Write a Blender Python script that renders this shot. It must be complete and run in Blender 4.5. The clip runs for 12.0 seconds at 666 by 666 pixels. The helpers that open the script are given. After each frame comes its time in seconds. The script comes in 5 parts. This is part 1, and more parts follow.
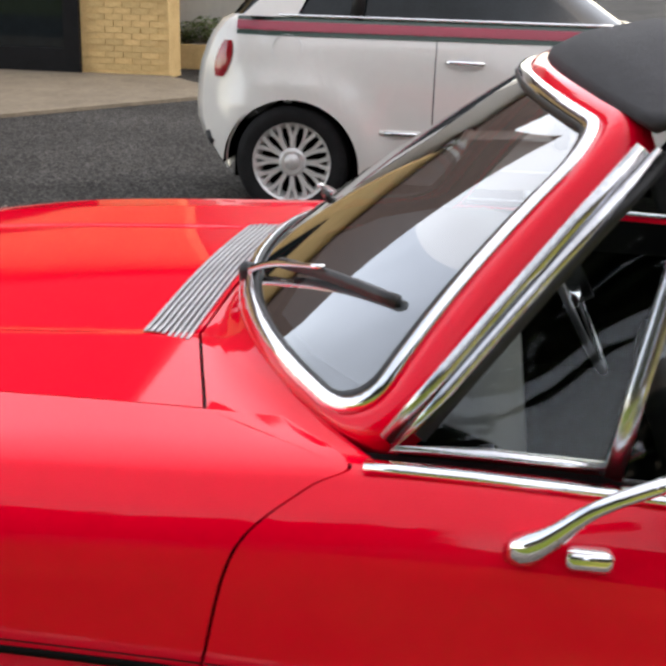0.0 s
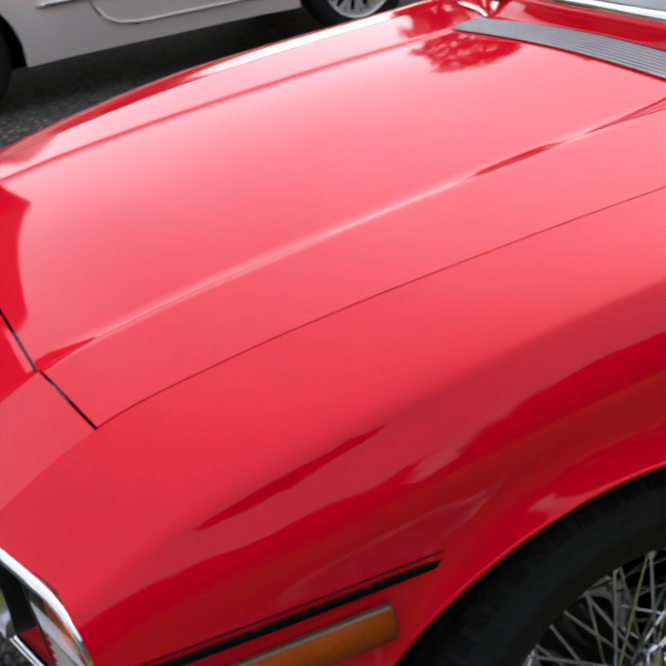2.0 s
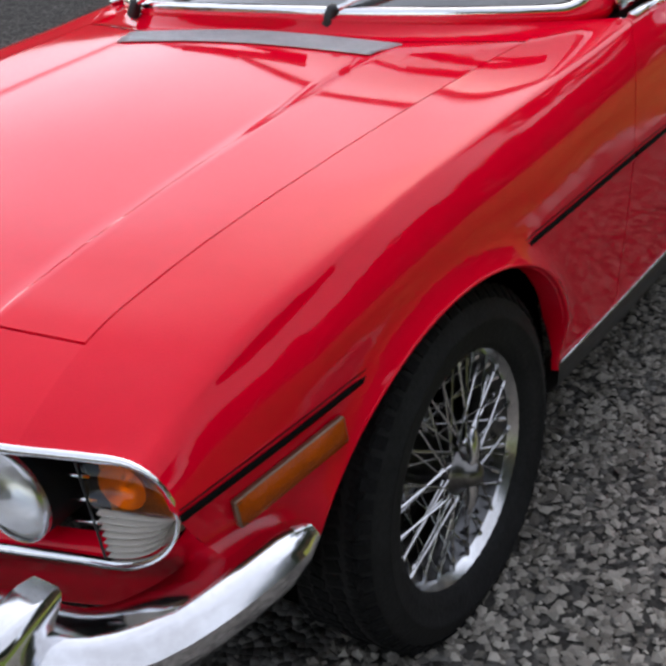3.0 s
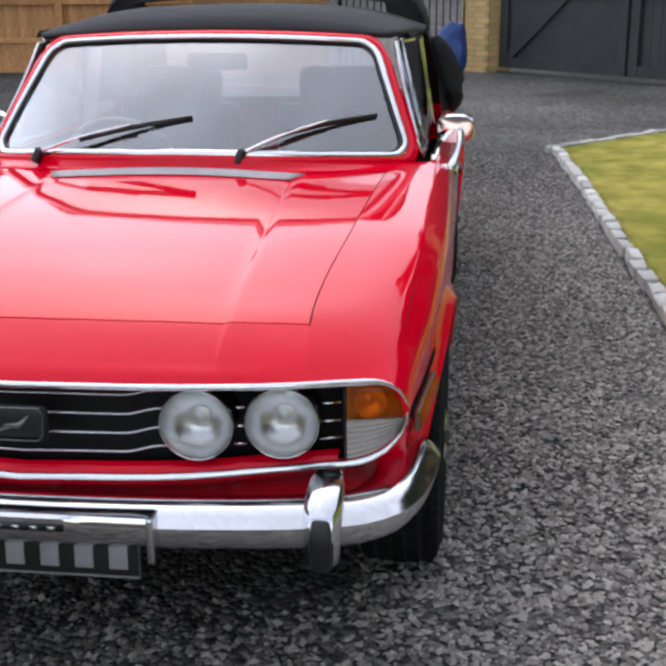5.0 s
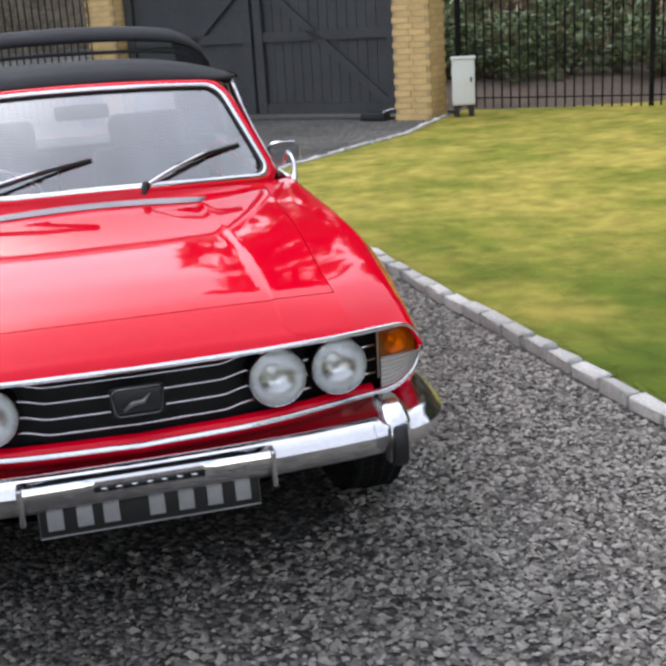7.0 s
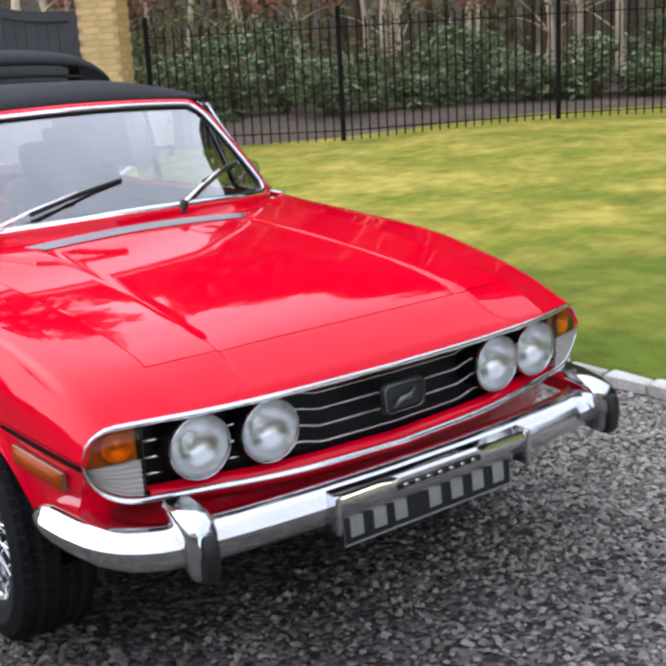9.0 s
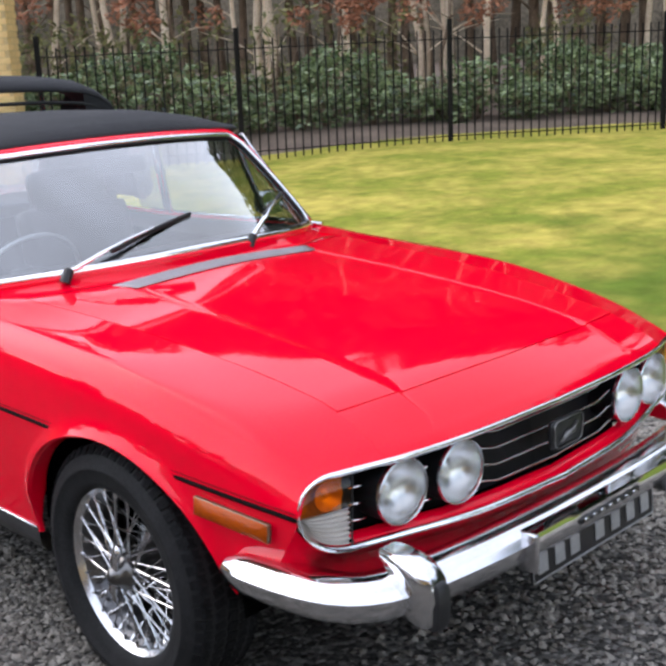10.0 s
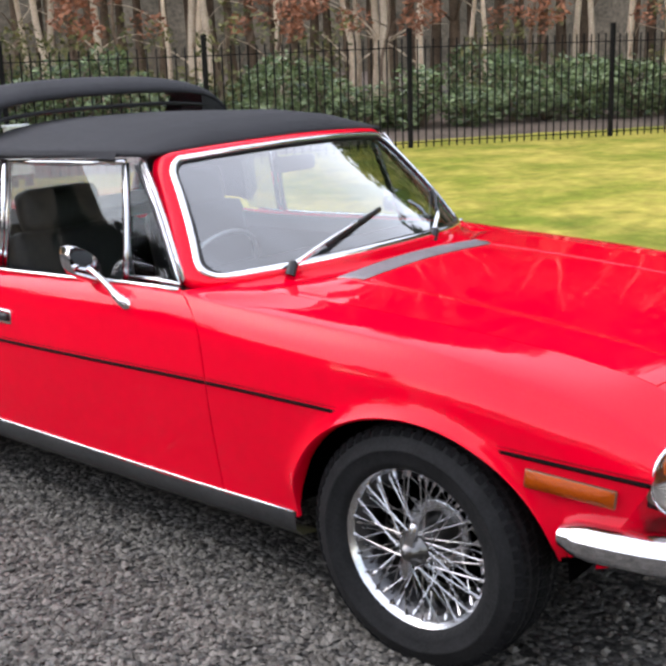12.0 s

■ ■ ■ ■

The exercise:
Repeat the material above in full and exactly, omitting the pictures.

Reply to the task:
Write a Blender Python script that renders this shot. It must be complete and run in Blender 4.5. The clip runs for 12.0 seconds at 666 by 666 pixels. The helpers that open the script are given. After each frame comes its time in seconds. The script comes in 5 parts. This is part 1, and more parts follow.
0.0 s
2.0 s
3.0 s
5.0 s
7.0 s
9.0 s
10.0 s
12.0 s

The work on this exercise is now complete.